Over time, I’ve experimented with different ways to track daily work sessions — some nested, some too abstract. Eventually, I found a structure that’s both easy to read and easy to process programmatically.
Here’s the format I’ve settled on:
[
{
"Date": "2025-11-12",
"Tag": "Documenting Session",
"Goal": "Update dev-blog on KISS rule and prompt",
"Notes": ["Added post to dev-blog"],
"Start": "15:40",
"End": "16:10",
"Duration": 30
},
{
"Date": "2025-11-12",
"Tag": "Refactoring Session",
"Goal": "Check race-track/shapes box for basic rules",
"Notes": ["Use guides & prompts"],
"Start": "17:15",
"End": "17:15",
"Duration": 0
}
]
1. One goal per record. Each entry captures a single focused task — making logs easier to understand and summarize later.
2. Flat and uniform. No nested arrays or complex hierarchies.
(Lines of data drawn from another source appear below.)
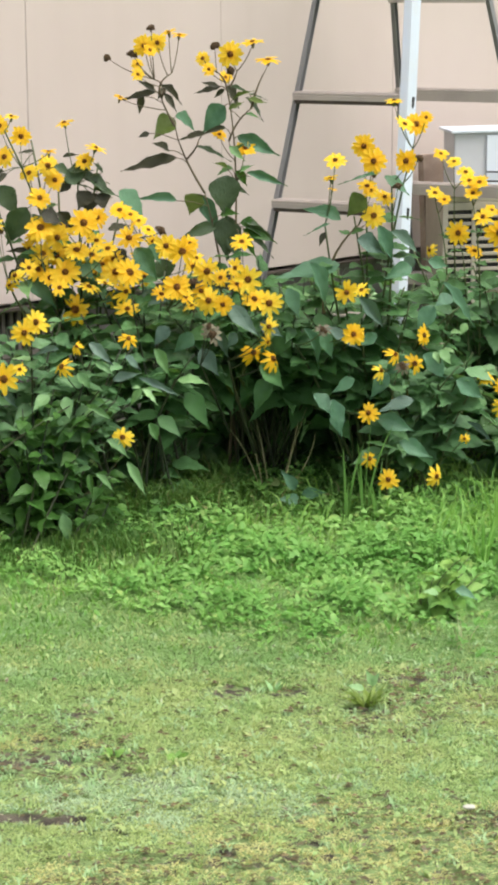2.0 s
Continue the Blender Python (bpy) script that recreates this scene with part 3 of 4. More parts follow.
FAR_RIGHT_FLOWERS = [
    (0.865, 5.82, 0.847, 0.020, 'h'), (0.887, 5.75, 0.836, 0.019, 'h'), (0.929, 5.83, 0.800, 0.022, 'h'), (0.931, 5.78, 0.784, 0.025, 'h'),
    (0.951, 5.75, 0.784, 0.023, 'h'), (0.843, 5.76, 0.758, 0.022, 'h'), (0.868, 5.77, 0.740, 0.018, 'h'), (0.935, 5.75, 0.757, 0.022, 'h'),
    (0.905, 5.78, 0.656, 0.028, 'f'), (0.966, 5.78, 0.694, 0.025, 'h'), (1.013, 5.81, 0.650, 0.035, 'f'), (1.029, 5.79, 0.608, 0.028, 'f'),
    (0.954, 5.83, 0.602, 0.023, 'h'), (0.839, 5.81, 0.610, 0.017, 'w'), (1.049, 5.77, 0.577, 0.030, 'f'), (0.996, 5.83, 0.704, 0.020, 'h'),
    (1.039, 5.81, 0.496, 0.026, 'h'), (1.056, 5.84, 0.452, 0.025, 'f'),
]
END_LOW_FLOWERS = [
    (0.946, 5.583, 0.332, 0.022, 'h'), (0.992, 5.59, 0.308, 0.022, 'f'), (0.992, 5.561, 0.265, 0.028, 'f'),
    (0.903, 5.609, 0.179, 0.015, 'f'),
]
TALL_LEAVES = [
    (0.215, 5.86, 0.842, 0.075, 0.806, 0.034, 'b'), (0.195, 5.86, 0.859, 0.157, 0.884, 0.026, 'b'), (0.209, 5.87, 0.937, 0.147, 0.903, 0.051, 'o'),
    (0.212, 5.88, 0.942, 0.278, 0.910, 0.040, 't'), (0.334, 5.86, 0.967, 0.266, 0.908, 0.051, 't'), (0.365, 5.88, 0.890, 0.471, 0.836, 0.037, 't'),
    (0.385, 5.82, 0.807, 0.486, 0.773, 0.021, 't'), (0.336, 5.85, 0.797, 0.328, 0.693, 0.074, 'g'), (0.269, 5.88, 0.747, 0.317, 0.646, 0.037, 't'),
    (0.342, 5.86, 0.694, 0.323, 0.586, 0.065, 'g'), (0.266, 5.87, 0.750, 0.240, 0.699, 0.057, 'o'), (0.212, 5.83, 0.738, 0.108, 0.753, 0.024, 't'),
    (0.310, 5.85, 0.670, 0.215, 0.652, 0.031, 'g'),
]
TALL_LEAVES_LOWER = [
    (0.382, 5.83, 0.673, 0.473, 0.627, 0.018, 'g'), (0.383, 5.85, 0.665, 0.456, 0.590, 0.020, 'g'), (0.374, 5.85, 0.684, 0.439, 0.660, 0.018, 'g'),
    (0.283, 5.82, 0.905, 0.216, 0.884, 0.021, 'b'), (0.334, 5.83, 0.917, 0.263, 0.900, 0.014, 'b'), (0.264, 5.84, 0.871, 0.351, 0.835, 0.020, 'g'),
    (0.354, 5.87, 0.812, 0.309, 0.803, 0.017, 'l'), (0.357, 5.87, 0.798, 0.396, 0.790, 0.017, 'g'), (0.368, 5.83, 0.808, 0.401, 0.826, 0.014, 'l'),
    (0.352, 5.87, 0.764, 0.392, 0.754, 0.020, 'g'), (0.365, 5.83, 0.657, 0.356, 0.600, 0.028, 'g'), (0.341, 5.86, 0.652, 0.375, 0.573, 0.031, 'g'),
]
TALL_LEAVES_UPPER = [
    (0.165, 5.83, 1.006, 0.072, 0.982, 0.018, 'b'), (0.162, 5.82, 1.010, 0.115, 1.036, 0.014, 'b'), (0.133, 5.87, 0.994, 0.123, 0.945, 0.020, 'b'),
    (0.176, 5.83, 1.020, 0.235, 0.977, 0.021, 'b'), (0.184, 5.83, 1.001, 0.217, 0.959, 0.016, 'b'), (0.186, 5.88, 1.011, 0.170, 0.985, 0.017, 'b'),
    (0.325, 5.87, 1.014, 0.259, 0.993, 0.017, 'b'), (0.337, 5.84, 1.015, 0.375, 0.963, 0.026, 'b'), (0.387, 5.88, 0.985, 0.428, 0.935, 0.021, 'g'),
    (0.318, 5.85, 1.016, 0.274, 1.025, 0.014, 'b'), (0.394, 5.86, 0.995, 0.442, 0.979, 0.011, 'g'), (0.146, 5.83, 0.906, 0.118, 0.895, 0.014, 'b'),
    (0.344, 5.88, 1.014, 0.408, 0.991, 0.013, 'g'), (0.333, 5.86, 1.007, 0.306, 0.984, 0.014, 'b'),
]
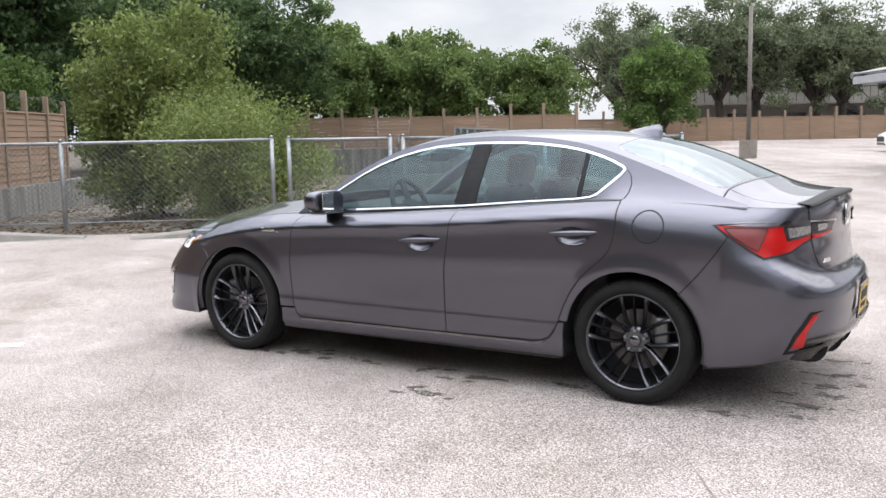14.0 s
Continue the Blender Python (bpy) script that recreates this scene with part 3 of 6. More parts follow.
def chain_fence(name, label, a, b, z0a, z0b, h=1.12, spacing=2.6, cell=0.075, r=0.0026):
    """Posts, rails and weave between two points of the lot."""
    (u0, v0), (u1, v1) = a, b
    ln = math.hypot(u1 - u0, v1 - v0)
    an = math.degrees(math.atan2(-(v1 - v0), u1 - u0))
    f = thing(name, label, "fence", LOT @ pose(u0, -v0, z0a, 0, 0, an) @ Matrix.Identity(4), kind="structure")
    rise = z0b - z0a
    n = max(1, round(ln / spacing))
    for i in range(n + 1):
        x = ln * i / n
        bm = rod((x, 0, rise * x / ln - 0.05), (x, 0, rise * x / ln + h + 0.03), 0.03)
        add_rod(bm, (x, 0, rise * x / ln + h + 0.03), (x, 0, rise * x / ln + h + 0.06), 0.035, 0.012)
        part("post", bm, GALV, f, smooth=True)
    for z in (h, 0.05):
        part("rail", rod((0, 0, z), (ln, 0, rise + z), 0.022 if z > 0.5 else 0.006), GALV, f, smooth=True)
    v, fc = mesh_panel(ln, h - 0.04, cell, r)
    v = [(x, y, z + 0.03 + rise * x / ln) for x, y, z in v]
    part("weave", quads_mesh("weave", v, fc, WIRE), WIRE, f, kind="stuff")
    return f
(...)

Every entry follows the same structure, which makes it trivial to load into a spreadsheet or a script for analysis.
3. Flexible tagging.
The "Tag" field can represent a session type, project, or context — allowing flexible grouping (e.g. “Documenting Session” vs “Refactoring Session”).
4. Self-contained records. Each record includes all the key data — date, start and end times, and duration — so it can stand alone without depending on surrounding context.
5. Easy to extend.
If needed, new fields like "Project", "FocusLevel", or "Status" can be added later without breaking compatibility.
Keep work logs atomic and consistent. Each record should describe one thing that happened, when it happened, and for how long.
This design keeps the data readable for humans and ready for automation — a simple foundation that scales with your workflow.